感染症患者移送で協定締結/県宮古保健所と市消防本部
エボラ出血熱以外は県内初
県宮古保健所(山川宗貞所長)と市消防本部(来間克消防長)は26日、同本部で宮古保健所管内における感染症患者移送協力に関する協定書を締結した。複数の感染症患者が発生した際など、保健所単独で移送が困難な場合を想定し締結された。

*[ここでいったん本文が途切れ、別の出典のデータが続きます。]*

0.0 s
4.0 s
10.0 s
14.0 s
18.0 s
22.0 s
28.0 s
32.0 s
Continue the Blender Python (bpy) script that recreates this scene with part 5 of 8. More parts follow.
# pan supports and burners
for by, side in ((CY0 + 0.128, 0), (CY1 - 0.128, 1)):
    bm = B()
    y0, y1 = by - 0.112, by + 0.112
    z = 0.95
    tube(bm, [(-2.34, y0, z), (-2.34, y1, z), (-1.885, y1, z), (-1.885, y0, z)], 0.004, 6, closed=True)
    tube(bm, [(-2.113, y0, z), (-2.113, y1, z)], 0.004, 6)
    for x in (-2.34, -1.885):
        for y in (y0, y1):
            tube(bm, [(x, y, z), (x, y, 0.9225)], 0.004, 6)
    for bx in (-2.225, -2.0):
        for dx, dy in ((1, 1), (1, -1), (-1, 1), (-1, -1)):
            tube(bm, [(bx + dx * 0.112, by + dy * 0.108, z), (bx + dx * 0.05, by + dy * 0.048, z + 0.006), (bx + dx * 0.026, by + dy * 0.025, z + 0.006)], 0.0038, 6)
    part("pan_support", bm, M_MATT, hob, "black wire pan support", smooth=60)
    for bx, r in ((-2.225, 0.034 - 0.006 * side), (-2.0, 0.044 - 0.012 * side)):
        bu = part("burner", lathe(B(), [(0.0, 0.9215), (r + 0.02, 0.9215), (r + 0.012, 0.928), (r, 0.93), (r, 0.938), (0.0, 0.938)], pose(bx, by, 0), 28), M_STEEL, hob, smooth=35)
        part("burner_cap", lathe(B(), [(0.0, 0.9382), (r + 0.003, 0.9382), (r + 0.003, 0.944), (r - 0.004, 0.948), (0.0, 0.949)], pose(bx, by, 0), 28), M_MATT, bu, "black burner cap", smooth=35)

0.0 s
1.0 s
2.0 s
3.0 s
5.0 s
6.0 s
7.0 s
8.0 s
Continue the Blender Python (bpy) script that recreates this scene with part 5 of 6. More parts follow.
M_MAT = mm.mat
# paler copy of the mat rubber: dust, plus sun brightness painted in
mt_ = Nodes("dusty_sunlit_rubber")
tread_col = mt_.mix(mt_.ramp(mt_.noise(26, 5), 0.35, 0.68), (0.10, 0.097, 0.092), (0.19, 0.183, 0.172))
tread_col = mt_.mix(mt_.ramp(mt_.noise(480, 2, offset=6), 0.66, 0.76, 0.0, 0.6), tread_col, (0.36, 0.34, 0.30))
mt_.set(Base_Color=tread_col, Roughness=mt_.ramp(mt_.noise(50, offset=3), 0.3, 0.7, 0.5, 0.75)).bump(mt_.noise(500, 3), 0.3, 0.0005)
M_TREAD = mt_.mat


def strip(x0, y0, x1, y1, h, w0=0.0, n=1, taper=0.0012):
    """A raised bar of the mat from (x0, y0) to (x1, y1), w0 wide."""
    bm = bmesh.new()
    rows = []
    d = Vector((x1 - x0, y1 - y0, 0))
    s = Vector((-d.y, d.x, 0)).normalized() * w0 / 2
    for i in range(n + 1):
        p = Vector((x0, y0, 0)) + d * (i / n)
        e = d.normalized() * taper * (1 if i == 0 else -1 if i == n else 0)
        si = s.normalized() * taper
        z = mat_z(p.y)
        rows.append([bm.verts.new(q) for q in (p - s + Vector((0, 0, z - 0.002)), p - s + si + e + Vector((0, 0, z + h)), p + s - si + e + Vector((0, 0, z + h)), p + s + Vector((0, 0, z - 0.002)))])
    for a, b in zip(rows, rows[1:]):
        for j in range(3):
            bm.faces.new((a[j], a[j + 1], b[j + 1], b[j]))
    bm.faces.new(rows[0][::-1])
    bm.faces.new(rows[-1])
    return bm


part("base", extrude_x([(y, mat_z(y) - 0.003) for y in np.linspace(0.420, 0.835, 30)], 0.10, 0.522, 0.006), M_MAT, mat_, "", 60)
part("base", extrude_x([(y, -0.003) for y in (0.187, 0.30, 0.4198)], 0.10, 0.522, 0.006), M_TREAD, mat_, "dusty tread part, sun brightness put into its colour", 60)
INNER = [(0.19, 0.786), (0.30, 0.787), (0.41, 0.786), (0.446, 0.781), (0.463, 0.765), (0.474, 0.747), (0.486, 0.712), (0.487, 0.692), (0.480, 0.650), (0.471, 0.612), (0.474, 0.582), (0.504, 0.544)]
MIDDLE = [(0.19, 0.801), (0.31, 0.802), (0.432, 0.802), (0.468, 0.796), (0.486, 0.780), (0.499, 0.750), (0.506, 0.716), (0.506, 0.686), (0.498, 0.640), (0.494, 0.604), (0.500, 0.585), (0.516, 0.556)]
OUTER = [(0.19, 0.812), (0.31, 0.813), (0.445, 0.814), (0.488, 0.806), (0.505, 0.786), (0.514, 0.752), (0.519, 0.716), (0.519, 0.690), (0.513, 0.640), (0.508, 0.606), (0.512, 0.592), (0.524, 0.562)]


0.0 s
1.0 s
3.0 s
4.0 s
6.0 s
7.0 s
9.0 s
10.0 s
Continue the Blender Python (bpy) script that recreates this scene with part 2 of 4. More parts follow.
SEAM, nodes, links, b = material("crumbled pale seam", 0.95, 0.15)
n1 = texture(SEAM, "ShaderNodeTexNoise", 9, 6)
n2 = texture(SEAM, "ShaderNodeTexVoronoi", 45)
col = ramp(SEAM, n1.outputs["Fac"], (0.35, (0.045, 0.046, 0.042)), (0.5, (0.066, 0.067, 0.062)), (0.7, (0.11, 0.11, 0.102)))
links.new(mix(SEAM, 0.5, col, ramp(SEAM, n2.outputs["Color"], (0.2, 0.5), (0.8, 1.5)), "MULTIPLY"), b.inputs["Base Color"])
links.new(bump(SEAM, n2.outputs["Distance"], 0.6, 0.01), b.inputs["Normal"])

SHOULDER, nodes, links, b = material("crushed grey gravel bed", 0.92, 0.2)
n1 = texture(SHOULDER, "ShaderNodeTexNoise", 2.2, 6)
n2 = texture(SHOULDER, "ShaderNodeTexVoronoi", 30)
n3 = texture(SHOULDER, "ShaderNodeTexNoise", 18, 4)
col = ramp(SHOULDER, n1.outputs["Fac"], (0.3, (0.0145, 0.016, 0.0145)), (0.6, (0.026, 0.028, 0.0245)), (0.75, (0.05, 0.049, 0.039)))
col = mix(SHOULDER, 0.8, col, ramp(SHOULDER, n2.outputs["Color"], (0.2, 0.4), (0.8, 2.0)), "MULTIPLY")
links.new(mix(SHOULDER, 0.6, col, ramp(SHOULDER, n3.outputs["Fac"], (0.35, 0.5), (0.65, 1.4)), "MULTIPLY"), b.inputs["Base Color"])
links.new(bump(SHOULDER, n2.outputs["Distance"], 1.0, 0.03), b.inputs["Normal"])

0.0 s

エボラ出血熱以外の感染症患者の移送協力ができる内容の協定は県内初。
移送対象となる感染症はエボラ出血熱などの1類感染症、中東呼吸器症候群(MERS)などの2類感染症、新型インフルエンザ等の感染症患者(疑いも含む)。
同保健所管内でこれらの感染症患者が発生した場合、原則としては保健所が対応するが、対応が困難な場合は市消防本部が移送のための人員派遣で協力する。
締結式で山川所長は「クルーズ船の寄港数増加などにより、直に外国から観光客が入る。基本的には国の検疫があるが、宮古島にはないので、県も協力して移送する」と話した。
来間消防長は「近年、外国からの来島者も多い。そのケアも必要。消防も保健所などと連携し、どこでどのような感染症が発生しているかなどを勉強し、対処していきたい」と述べた。
対象となる感染症患者を市消防本部の救急車などで移送した場合、移送後の除染は県宮古保健所で行う。また、対応する消防署員のための防護服なども同保健所で提供するという。
今後、宮古保健所と市消防本部は合同で訓練や勉強会を実施する予定で、世界各地での感染症発生などの状況を共有する。
協定書の内容は▽移送の対象▽移送協力の要請▽移送先▽適切な感染防御による移送体制▽移送車の手配▽移送後の対応-など、12項目にわたっている。